Audiences prefer live events, but how much varies by artform
January 2024Cultural Participation MonitorWave 9 | Summer 2023
This research is from The Audience Agency's nationwide longitudinal (ongoing) panel survey of changing views about participating in creative and cultural activities through the recent and ongoing crises, and beyond, the Cultural Participation Monitor.
Data from the CPM suggests that the more popular an artform is the more open audiences are to viewing it in different formats other than live. This report presents insights into how the popularity of an artform and the initial audience interest can determine how engaging people find non-live events for a particular artform.
Key Takeaway Points
- New Plays, Musicals and Rock/Pop artforms are the most appealing across all viewing platforms
- Younger audiences are more interested in viewing Classical music via other viewing platforms to live events
- Dance is more appealing to those under the age of 45, and preferences for viewing Dance does not change based on the viewing platform
- Dance, Opera and Ballet are the least popular of the art forms asked about and the ranking of preferences do not change based on viewing platform
There is a greater disparity between viewing platform preferences for New Plays, Musicals and Rock/Pop
These three artforms are more popular across all viewing platforms compared to others which may account for the greater difference between those who are open to viewing them live and those who would view them at the cinema or at home. Furthermore, Musicals and Rock/Pop artforms are the only ones to fall in the positive when accounting for those who do not find these artforms appealing. New Plays break even for those that find live viewing appealing versus not appealing, with Musicals at 12% and Rock/Pop at 18%. All other artforms are at -20% or lower, demonstrating that a greater number of people do not find these live artforms appealing than those who do.

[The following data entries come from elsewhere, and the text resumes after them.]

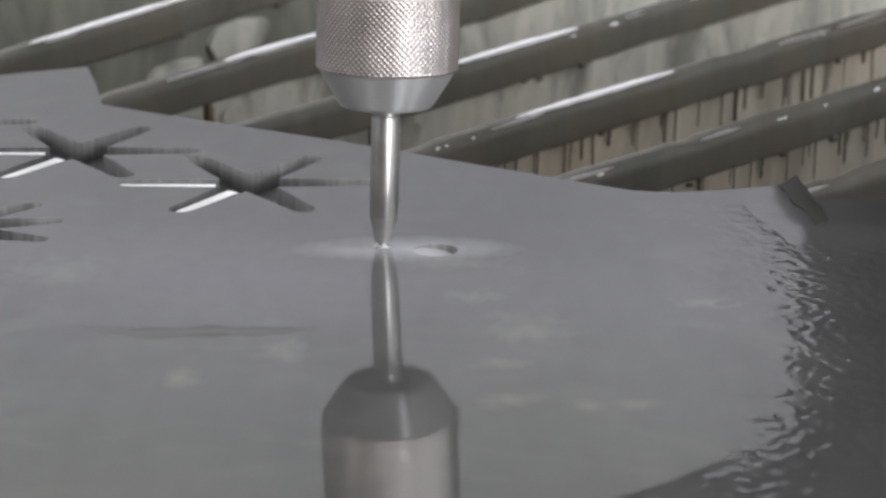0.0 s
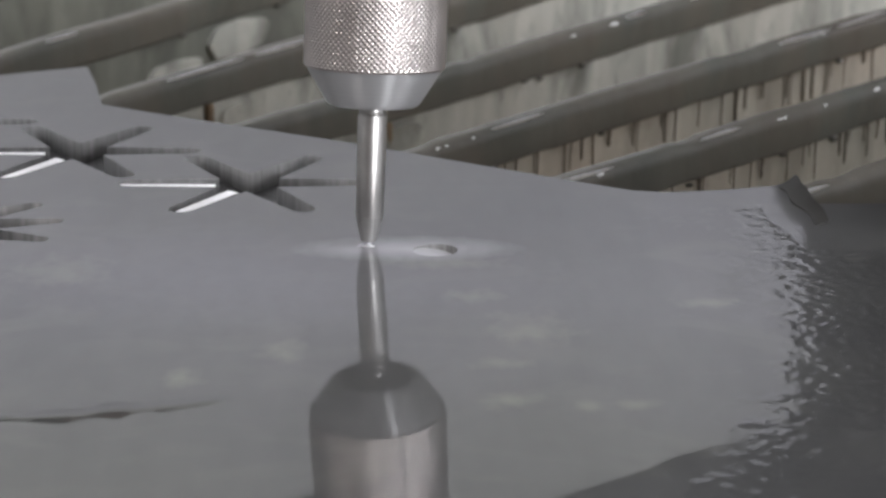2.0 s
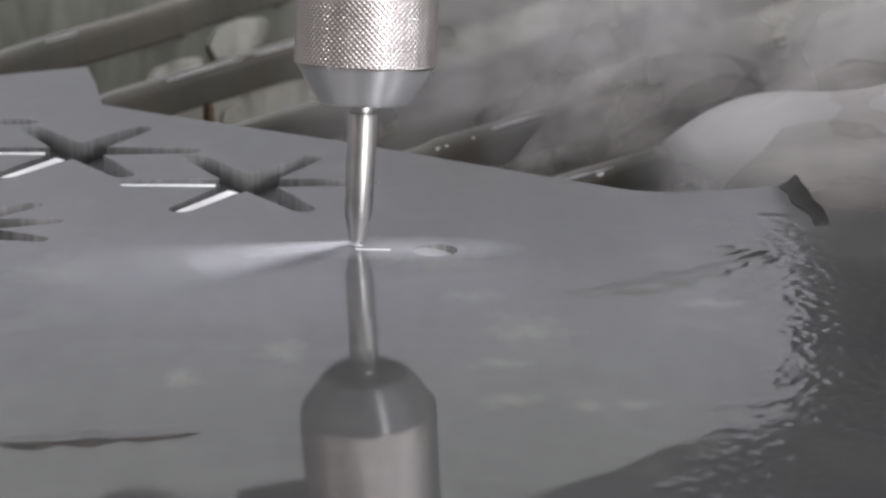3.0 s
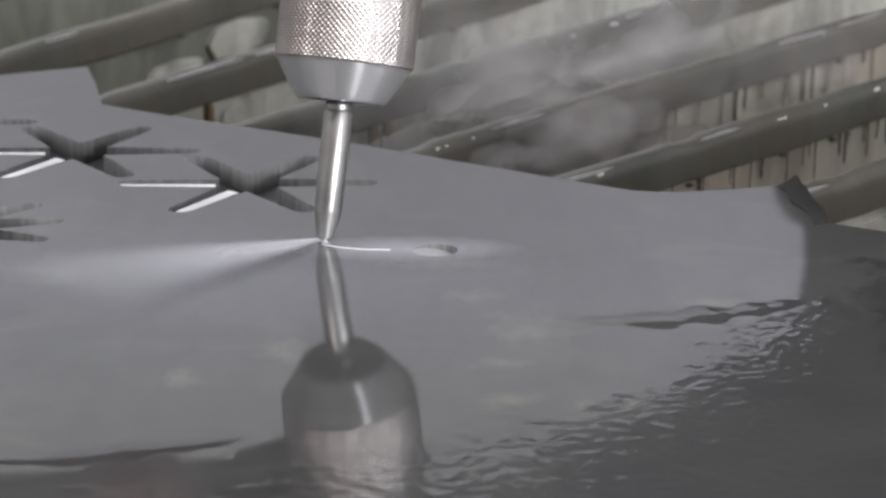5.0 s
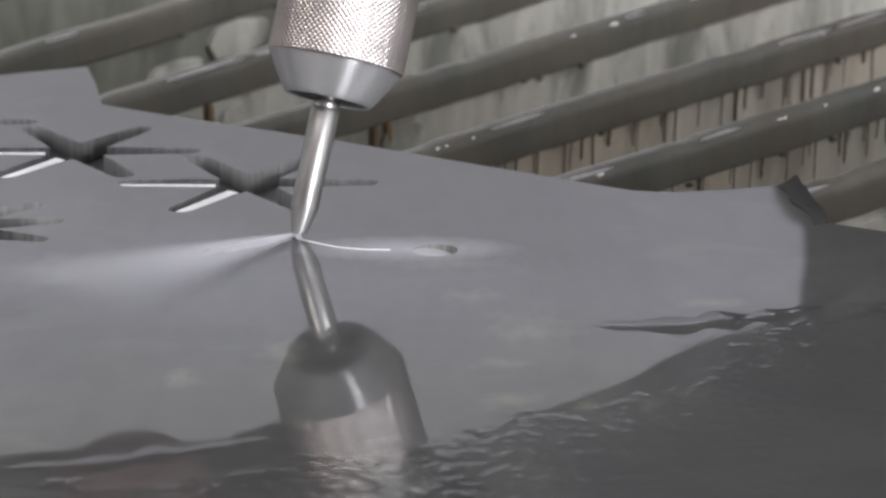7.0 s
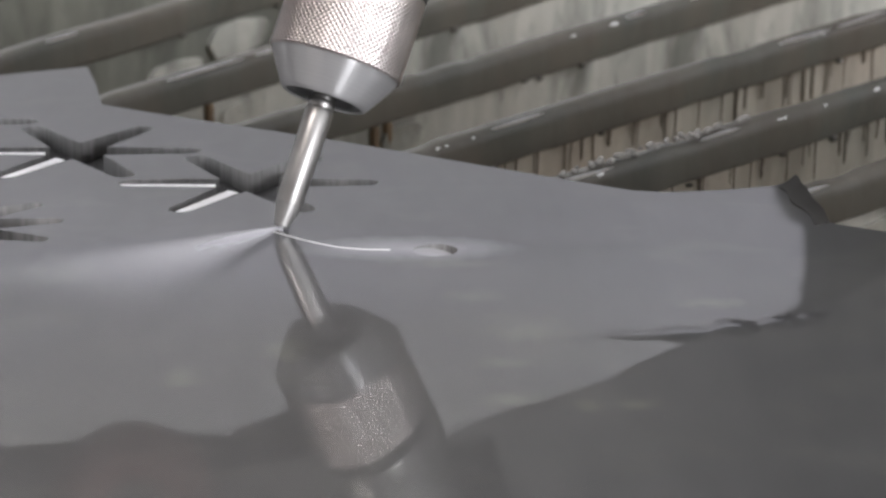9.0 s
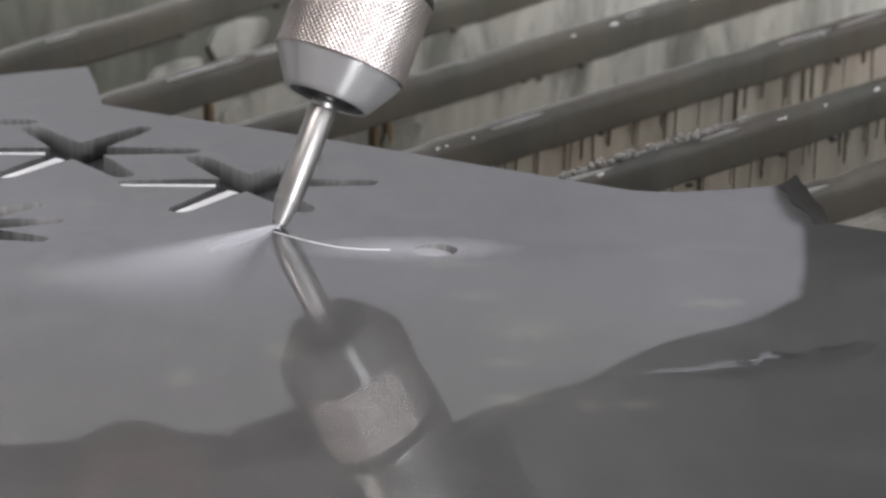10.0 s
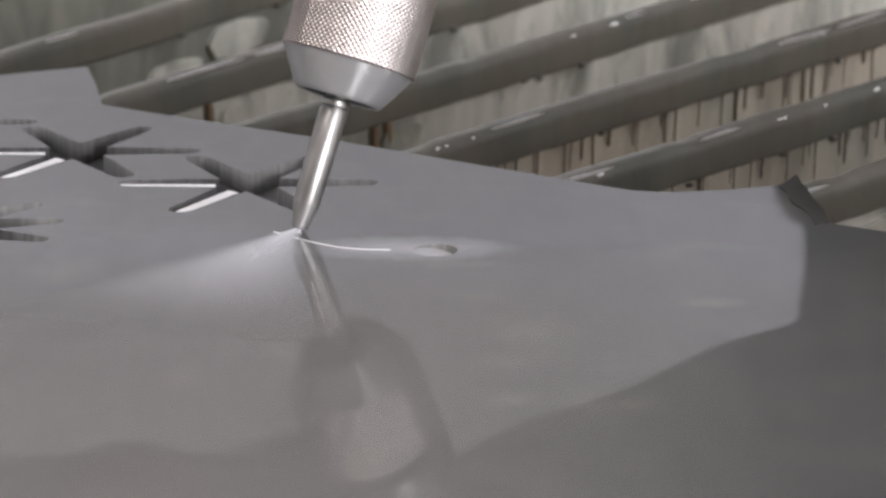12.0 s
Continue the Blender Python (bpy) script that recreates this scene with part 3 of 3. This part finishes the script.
def froth():
    m = Mat("thin_grey_froth", (0.36, 0.335, 0.32), 0.8)
    a = m.math("MULTIPLY", m.math("SUBTRACT", m.noise(45, 5), 0.3), 1.7, clamp=True)
    m.link(m.math("MULTIPLY", a, 0.62), m.b.inputs["Alpha"])
    m.bump(m.noise(200, 4), 0.4, 0.001)
    return m.m


M_FOAM = froth()
RIPPLES, SPOUT, SURGE = ripples(), spout(), surge()
STIRRED, HAZE = stirred(M_STIR, "stirred water over plate, painted pale where reflections blur"), stirred(M_HAZE, "faint pale film over plate that dulls its reflections")
VEILS = [splash_veil(0.1, 0.11, 1), splash_veil(0.12, 0.12, 2), splash_veil(0.15, 0.13, 3)]
CREST_A, CREST_B, CREST_C = crest(0.055, 0.010, 0.0005, 0.002), crest(0.06, 0.014, 0.00055, 0.004), crest(0.02, 0.012, 0.0006, -0.002)
FOAMS = [foam(1, 0.05, 0.03, 0.03), foam(2, 0.045, 0.03, 0.03), foam(3, 0.05, 0.03, 0.028), foam(4, 0.04, 0.025, 0.022)]


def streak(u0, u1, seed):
    """White strand painted for the glint along a slat's wet upper edge."""
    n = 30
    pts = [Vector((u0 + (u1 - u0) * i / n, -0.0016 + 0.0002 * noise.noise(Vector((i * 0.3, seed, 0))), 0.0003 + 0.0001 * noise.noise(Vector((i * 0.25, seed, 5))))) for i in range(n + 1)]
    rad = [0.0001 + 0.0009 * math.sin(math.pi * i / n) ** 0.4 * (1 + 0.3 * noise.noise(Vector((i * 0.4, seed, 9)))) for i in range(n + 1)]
    return tagged(part("glint_strand", sweep(pts, rad, 8), M_JET_GLINT, None, "white strand painted for the glint along a slat rim"), category="water", group="water on the slats")


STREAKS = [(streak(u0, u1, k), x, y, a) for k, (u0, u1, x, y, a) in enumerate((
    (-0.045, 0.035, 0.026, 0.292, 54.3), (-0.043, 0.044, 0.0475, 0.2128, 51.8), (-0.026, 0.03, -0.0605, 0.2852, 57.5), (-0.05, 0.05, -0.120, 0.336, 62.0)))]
KERF = ((-12.9, -1.0, 2.0), (-19.8, -0.4, 2.7), (-25.3, 1.4, 4.0), (-31.0, 5.2, 5.5), (-36.0, 9.6, 7.0), (-42.0, 15.6, 9.2))


def kerf():
    """The cut, filled with white water: short lengths that well up as the jet goes by."""
    run = curve_points([(x / 1000, y / 1000, 0) for x, y, t in KERF], 4)
    when = []
    for (xa, ya, ta), (xb, yb, tb) in zip(KERF, KERF[1:]):
        when += [ta + (tb - ta) * k / 4 for k in range(4)]
    out = []
    for a, b, t in zip(run, run[1:], when):
        m = (a + b) / 2
        e = (b - a) * 0.52
        ob = part("kerf_water", sweep([-e, Vector((0, 0, 0)), e], 0.00024, 8), M_JET_GLINT, None, "white water welling up in the fresh cut")
        out.append((tagged(ob, category="water", group="water along the cut"), m, t))
    return out


KERF_WATER = kerf()


def pearls():
    """Small drops that well up along the rim of one slat."""
    rnd = random.Random(5)
    bm = bmesh.new()
    for k in range(90):
        u, r = rnd.uniform(-0.082, 0.012), rnd.uniform(0.0003, 0.0011)
        c = Vector((u, rnd.uniform(-0.0012, 0.0008), rnd.uniform(-0.0006, 0.0010) * (1.2 - abs(u + 0.035) * 14)))
        geo = bmesh.ops.create_icosphere(bm, subdivisions=2, radius=r)
        for v in geo["verts"]:
            v.co = c + Vector((v.co.x * 1.2, v.co.y, v.co.z * 0.9))
    return tagged(part("water_pearls", bm, M_PEARL, None, "grey water pearls jumping along a slat rim"), category="water drops", kind="stuff")


M_PEARL = Mat("clear_grey_drops", (0.25, 0.24, 0.225), 0.1).m
PEARLS = pearls()


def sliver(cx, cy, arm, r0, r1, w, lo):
    """White strip painted for the lit cut wall of one star arm; lo: how far it reaches over the arm's middle."""
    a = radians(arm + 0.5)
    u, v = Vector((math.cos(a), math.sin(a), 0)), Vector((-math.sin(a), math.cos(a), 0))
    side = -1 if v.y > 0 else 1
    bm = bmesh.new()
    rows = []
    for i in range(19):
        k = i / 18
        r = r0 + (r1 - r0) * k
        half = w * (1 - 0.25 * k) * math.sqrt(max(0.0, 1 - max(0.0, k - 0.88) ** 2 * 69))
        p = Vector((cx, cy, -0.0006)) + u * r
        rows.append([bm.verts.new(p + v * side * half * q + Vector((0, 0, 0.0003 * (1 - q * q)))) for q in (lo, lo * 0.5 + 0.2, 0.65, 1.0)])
    for a_, b_ in zip(rows, rows[1:]):
        for i in range(3):
            bm.faces.new((a_[i], a_[i + 1], b_[i + 1], b_[i]))
    tagged(part("lit_wall_strip", bm, M_JET_GLINT, None, "white strip painted for the lit wall of a star arm"), category="water", group="water in the stars")


def star_pool(cx, cy, arms, turn, *shape):
    """Dull grey water that stands low inside one star."""
    bm = bmesh.new()
    bm.faces.new([bm.verts.new((x, y, -0.0056)) for x, y in star_outline(cx, cy, arms, turn, *shape)])
    tagged(part("star_pool", bm, M_POOL, None, "dull grey water low inside a star cut-out"), category="water", group="water in the stars")


M_POOL = make_water("dull_grey_pool", (0.06, 0.06, 0.062), 0.12)


def hole_water():
    """Water that stands aslant in the pierced hole, its bright reflection painted grey-white."""
    bm = bmesh.new()
    c = bm.verts.new((0, 0, 0.0003))
    ring = [bm.verts.new((0.0053 * math.cos(2 * math.pi * i / 40), 0.0053 * math.sin(2 * math.pi * i / 40), 0)) for i in range(40)]
    for i in range(40):
        bm.faces.new((c, ring[i], ring[(i + 1) % 40]))
    ob = part("hole_water", bm, Mat("grey_white_water", (0.4, 0.4, 0.42), 0.15).m, None, "grey-white water standing in the pierced hole")
    ob.matrix_world = pose(-0.0021, -0.001, -0.0011, 0, 9, 0)
    tagged(ob, category="water")


hole_water()
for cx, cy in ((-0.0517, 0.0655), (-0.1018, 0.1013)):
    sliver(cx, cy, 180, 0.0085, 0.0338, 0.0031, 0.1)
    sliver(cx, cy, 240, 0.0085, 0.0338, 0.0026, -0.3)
for cx, cy in ((-0.0517, 0.0655), (-0.1018, 0.1013), (-0.152, 0.137)):
    star_pool(cx, cy, 6, radians(0.5), 0.0347, 0.0092, 0.0066)
star_pool(-0.131, 0.0205, 12, radians(10), 0.036, 0.019, 0.005)


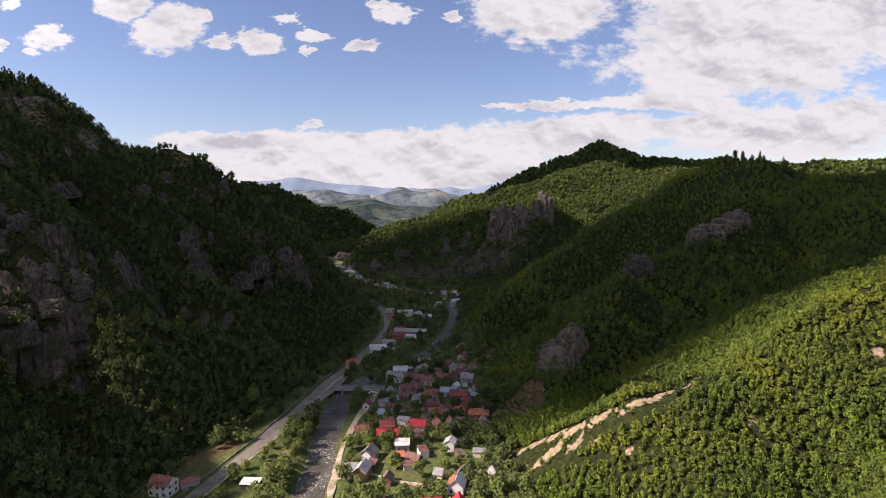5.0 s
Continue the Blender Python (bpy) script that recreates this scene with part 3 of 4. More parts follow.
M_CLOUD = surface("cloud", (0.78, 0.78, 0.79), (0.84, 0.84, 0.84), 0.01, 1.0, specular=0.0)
# outlines drawn where the land below is to lie in shade
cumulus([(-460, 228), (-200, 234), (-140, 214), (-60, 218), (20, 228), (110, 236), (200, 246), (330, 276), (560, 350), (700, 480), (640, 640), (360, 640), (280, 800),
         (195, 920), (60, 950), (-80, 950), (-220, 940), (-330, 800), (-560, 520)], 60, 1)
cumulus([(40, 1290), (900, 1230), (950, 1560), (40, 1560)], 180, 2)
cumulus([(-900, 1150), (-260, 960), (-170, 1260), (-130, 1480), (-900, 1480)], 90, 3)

# ---- ways, fields and bridge ----
LANE = [(-34, 40, 0), (-36, 80, 0), (-37, 100, 0), (-42, 141, 0), (-48, 178, 0), (-50, 216, 0), (-48, 250, 0), (-43, 276, 0), (-40, 291, 0)]
STREET = [(-66, 296, 0), (-38, 294, 0), (-18, 290, 0), (0, 286, 0), (14, 292, 0)]
BYWAY = [(-48, 262, 0), (-36, 258, 0), (-16, 262, 0), (0, 268, 0)]
SPUR = [(-48, 188, 0), (-34, 194, 0), (-22, 186, 0), (-6, 182, 0), (16, 178, 0)]
TRACK = [(-42, 146, 0), (-28, 152, 0), (-14, 146, 0), (8, 142, 0), (24, 146, 0)]
drape = lambda lift: (lambda x, y: np.maximum(height(x, y), floor_at(y)) + lift)
tagged(ribbon("lane", LANE, 1.15, drape(0.16), M_DIRT, 3.0, 0.8, 3), "pale gravel lane along the river bank", "lane", kind="structure")
tagged(ribbon("street", STREET[1:], 2.4, drape(0.18), M_ROAD, 3.0, 0.2, 4), "worn village street leading from the bridge", "street", kind="structure")
tagged(ribbon("path", BYWAY, 1.5, drape(0.15), M_DIRT, 3.0, 0.5, 5), "narrow dirt path between houses", "path", kind="structure")
tagged(ribbon("path", SPUR, 1.3, drape(0.15), M_DIRT, 3.0, 0.5, 6), "narrow dirt path between houses", "path", kind="structure")
tagged(ribbon("path", TRACK, 1.3, drape(0.15), M_DIRT, 3.0, 0.5, 7), "narrow dirt path between houses", "path", kind="structure")
tagged(ribbon("road_apron", [(-92, 226, 0), (-80, 262, 0), (-72, 292, 0), (-66, 318, 0)], 3.9, lambda x, y: floor_at(y) + 0.56, M_ROAD, 3.0, 0.5, 8), "broken asphalt lay-by beside the road", "road", kind="structure")
tagged(ribbon("field", [(-100, 100, 0), (-96, 114, 0), (-91, 132, 0)], 3.2, drape(0.12), M_TILLED, 3.0, 0.1, 9), "narrow strip of tilled brown field", "field", kind="structure")
tagged(ribbon("field", [(-76, 206, 0), (-74, 226, 0)], 2.2, drape(0.12), M_TILLED, 3.0, 0.2, 10), "narrow strip of tilled brown field", "field", kind="structure")


def box(bm, cx, cy, cz, sx, sy, sz, bevel=0.0):
    made = bmesh.ops.create_cube(bm, size=1.0, matrix=Matrix.Translation((cx, cy, cz)) @ Matrix.Diagonal((sx, sy, sz, 1)))
    if bevel:
        edges = list({e for v in made["verts"] for e in v.link_edges})
        bmesh.ops.bevel(bm, geom=edges, offset=bevel, segments=1, affect="EDGES")
    return made


def to_mesh(name, bm, material):
    me = bpy.data.meshes.new(name)
    bmesh.ops.recalc_face_normals(bm, faces=bm.faces)
    bm.to_mesh(me)
    bm.free()
    me.materials.append(material)
    return me


def part(name, bm, material, parent, label="", at=None):
    """One mesh object under a thing or a part; bm may also be finished mesh data."""
    ob = new(name, to_mesh(name, bm, material) if isinstance(bm, bmesh.types.BMesh) else bm)
    ob.parent = parent
    if at is not None:
        ob.matrix_basis = at
    return tagged(ob, label)


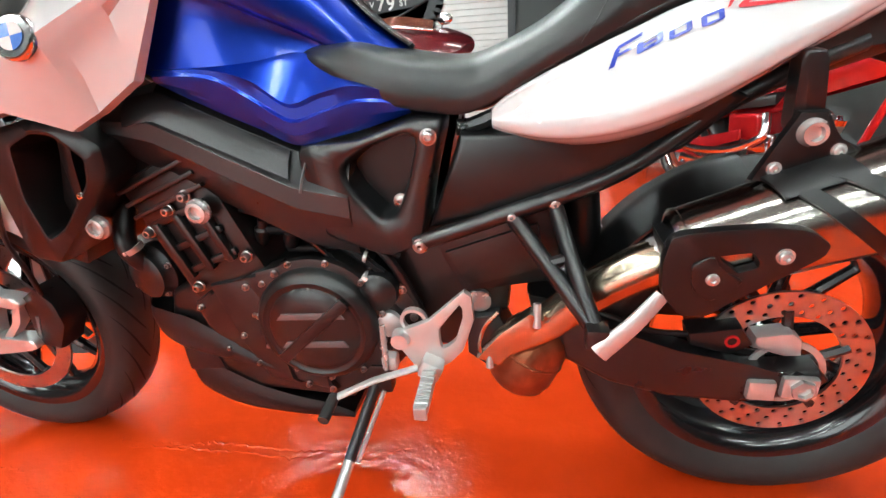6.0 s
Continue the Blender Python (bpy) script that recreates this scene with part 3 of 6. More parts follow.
SEAT_TREE = BVHTree.FromPolygons([v.co for v in seat.data.vertices], [tuple(p.vertices) for p in seat.data.polygons])


def seam(line):
    """A fine piped seam laid on the seat's skin."""
    pts = []
    for q in spline(line, 26):
        near = SEAT_TREE.find_nearest(q)
        pts.append(near[0] + near[1] * 0.0002)
    part("seat_seam", sweep(pts, 0.0007, 6), VINYL, seat)


for s in (1, -1):
    seam([(-0.335, -0.16 * s, 0.815), (-0.318, -0.155 * s, 0.850), (-0.30, -0.13 * s, 0.890), (-0.285, -0.07 * s, 0.914), (-0.28, 0, 0.918)])
    seam([(-0.30, -0.16 * s, 0.872), (-0.17, -0.15 * s, 0.905), (-0.05, -0.14 * s, 0.918), (0.03, -0.12 * s, 0.923)])

# white tail panels with the model lettering on the visible side
TAIL = []
TX = (-0.446, -0.425, -0.37, -0.31, -0.23, -0.15, -0.103, -0.085, -0.056, -0.01, 0.021)
BROW = (0.737, 0.757, 0.791, 0.825, 0.860, 0.881, 0.889, 0.894, 0.905, 0.920, 0.930)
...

There is only a 1% difference between viewing Operas at the cinema versus at home, demonstrating this artform's similar appeal across viewing platforms, whilst Rock/Pop, New Play and Musicals have a greater difference for all viewing platforms. Ballet, Shakespeare and Classical all have less than 5% difference between preferences for viewing via at home versus at a cinema screening and a similar difference between live viewings compared to at home or at the cinema.
Dance has the least difference between all viewing platforms suggesting that this artform is not preferred more when changing the viewing platform. Overall, the more popular artforms appeal more for live events, whilst the less popular artforms generally appeal less for all viewing platforms.
Lower engaged segments differ in interests to higher engaged segments
When only considering those that find artforms appealing, Experience Seekers stand out amongst the higher engaged segments as the most interested in viewing via alternative platforms to Live events. 43% of Experience Seekers find a Musical at home appealing (cf. 36% Metroculturals), and 27% for a classical performance in a cinema (cf. 16% Commuterland Culturebuffs). Lower engaged segments are more interested in seeing Rock/Pop artforms live, however, Frontline Families had the highest level of interest compared to all segments in seeing New Plays at home (18%) or in the cinema (17%).
Interestingly, all Audience Spectrum segments find New Plays appealing the least, followed by Musicals and then Rock/Pop, except for Commuterland Culturebuffs, Experience Seekers and Up Our Street, who found Musicals the most appealing of all artforms.
Age further illustrates that viewing preferences are dependent on the artform
Age demonstrates a slightly different picture. Younger audiences are overall more open to viewing events at home and at cinema screenings compared to older people, however, this does differ depending on the artform. For instance, more 16-24s than those 45 and over say Dance is appealing (a little/a lot) for live events (16% more), but also for cinema screenings (11% more) and at home viewing (10% more).
However, Classical music and Shakespeare show a different picture. These appeal to a higher proportion of those aged 25-44 (42% and 43% respectively), and with those over the age of 65 (43%). Overall, Classical music has an even level of interest for live viewing between those aged under 45 and those 45 and over, but when considering at home and cinema screenings, younger audiences are more interested in seeing Classical music compared to those aged 45 and over. This suggests that although Classical music attracts an older audience comparatively for live events, younger audiences are more open to attending this artforms’ events over a variety of viewing platforms other than just live.
In summary, depending on the artform and the level of initial interest in it, people’s willingness to view it across non-live platforms is greater if they are already interested in the artform itself. However, younger audiences are more open to viewing a variety of artforms via other platforms than live events in general, as are Experience Seekers.